1型糖尿病患者さん「恋人ができるまで」 インスリンとの歩き方
1型糖尿病患者の遠藤伸司さんによる連載「インスリンとの歩き方」は、第14回「恋人ができるまで」を公開しました。連載「インスリンとの歩き方」へ ▶
執筆者の遠藤さんは、中学生の頃に1型糖尿病を発症。以来、約30年間の療養生活の中で、留学や進学、就職、そして転職、プライベートまで幅広い経験を積み、なにかと無理をすることもあったようです。
連載では、そんな遠藤さんの半生を、糖尿病と上手につきあうためのコツやノウハウを中心に、実体験のエピソードを交えて語っていただきます。1型糖尿病患者さんをはじめ、2型糖尿病患者さん、糖尿病医療に携わる方々は、ぜひご一読ください。
第14回 恋人ができるまで(本文より)
営業はまさに、「仕事を取ってくるのが仕事である」と朝礼で上司は言う。
もし仕事を取ってこなければ、つまり僕の場合は車が売れない、ということになるけれど、物理的にも、メンタル的にも、かなり追い込まれる。
車の営業も例外ではなく、1カ月ごとに評価され、とくに(日本で名の知れているベンツとかBMWとかの)輸入車の場合は、新人の営業マンでさえ月にだいたい2 ~3台の目標をもたされていたし、中堅とかベテランと呼ばれる営業マンになれば、月に5台くらいの目標を抱えていた。

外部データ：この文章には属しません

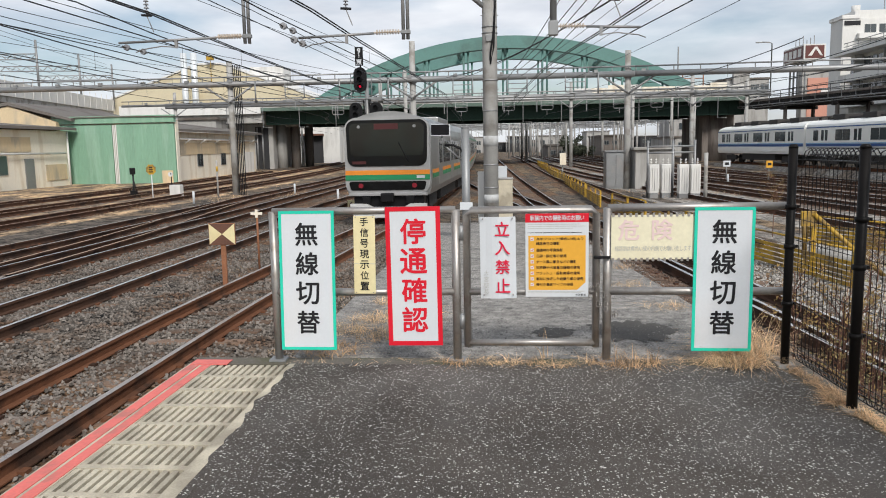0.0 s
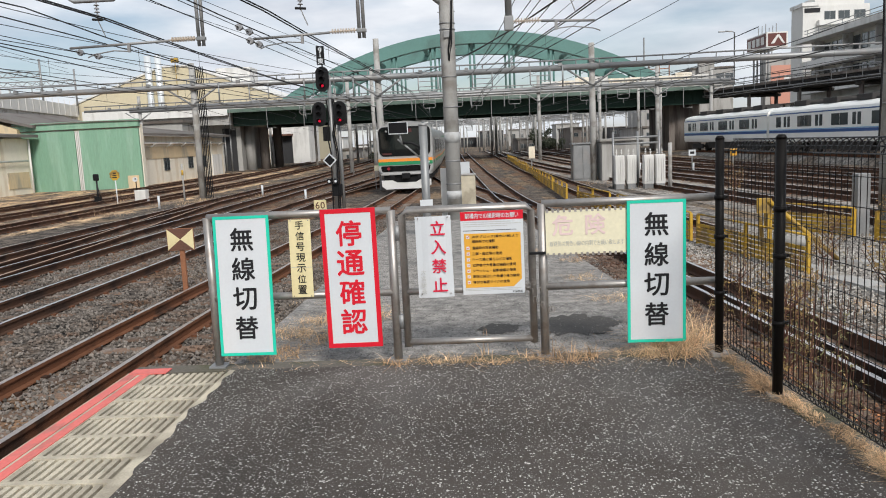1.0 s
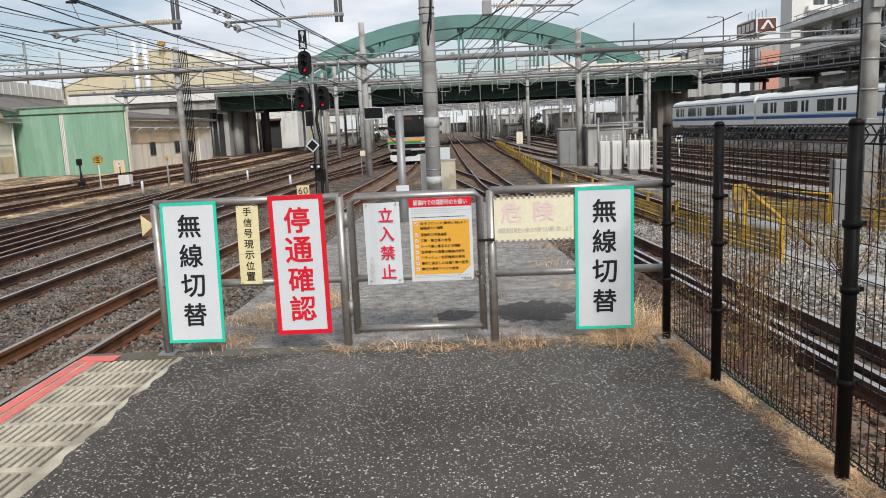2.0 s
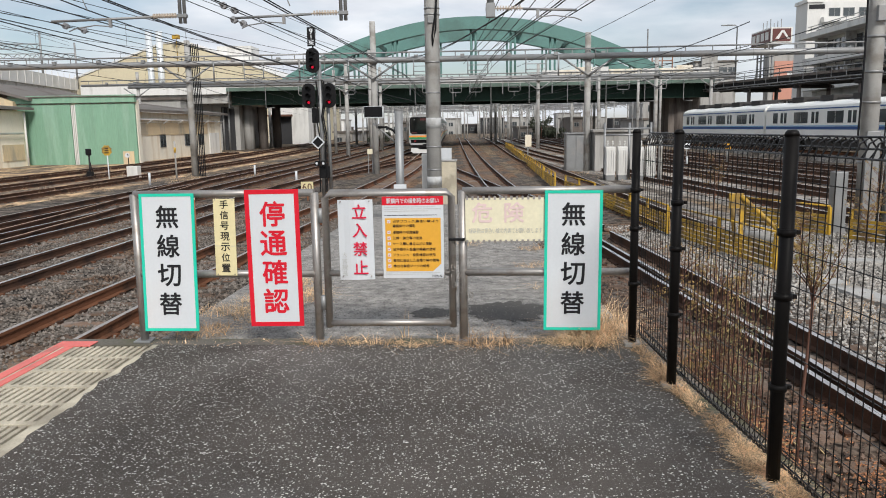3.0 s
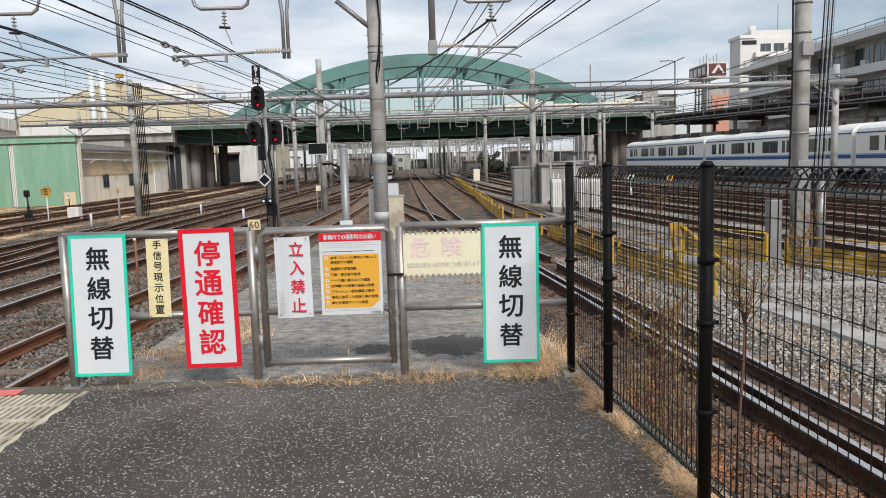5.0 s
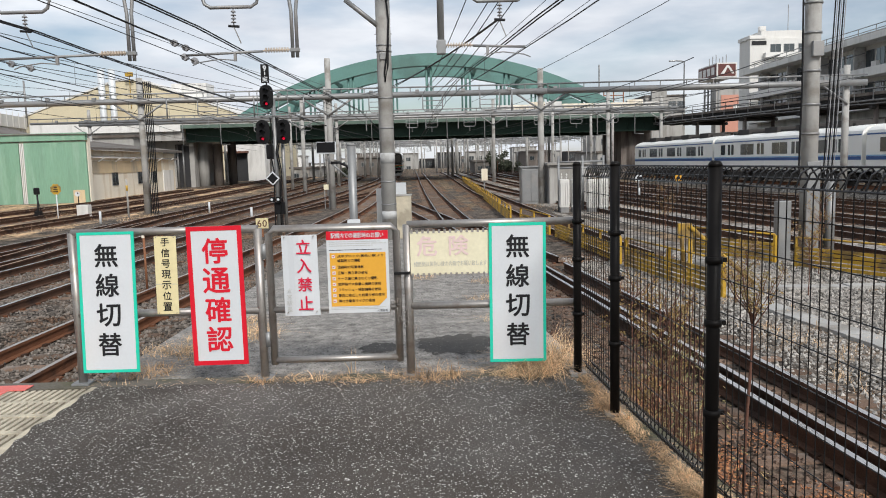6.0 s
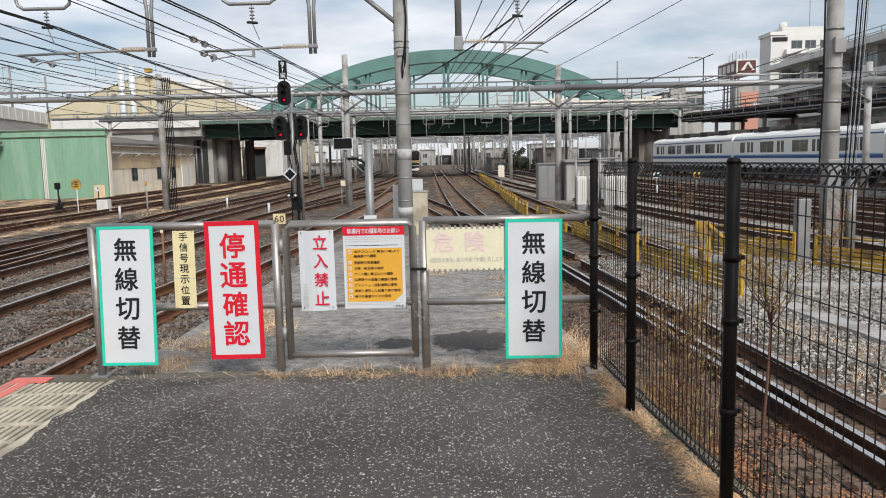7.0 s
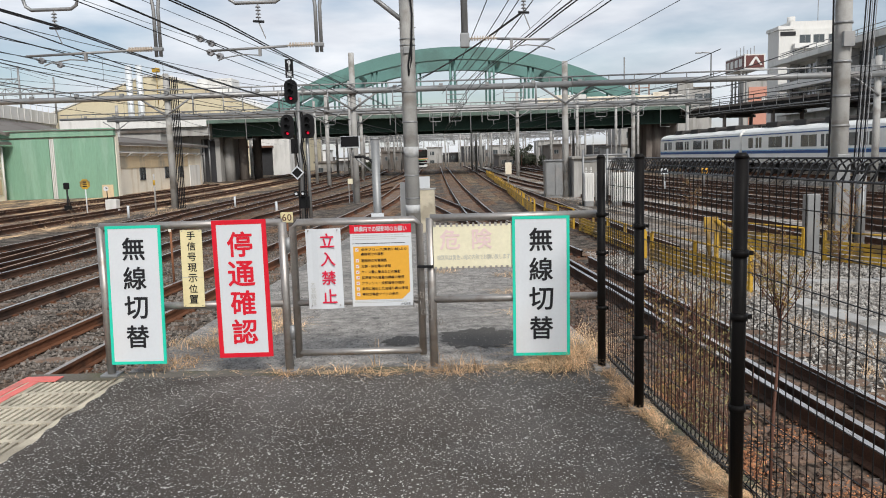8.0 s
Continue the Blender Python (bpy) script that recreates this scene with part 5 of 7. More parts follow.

ただ、新人でも中堅でもない僕は、2カ月ものあいだ、車がまったく売れずに困っていた。インスリンを打っても、あまり下がらない(朝食後の)血糖値のように、営業活動をしていても車はまったく売れなかった。いつもどおり、ちゃんと朝早くから出社して、手帳にぎっしり書いた営業活動を、欠かすことなくこなしていたと言うのに......。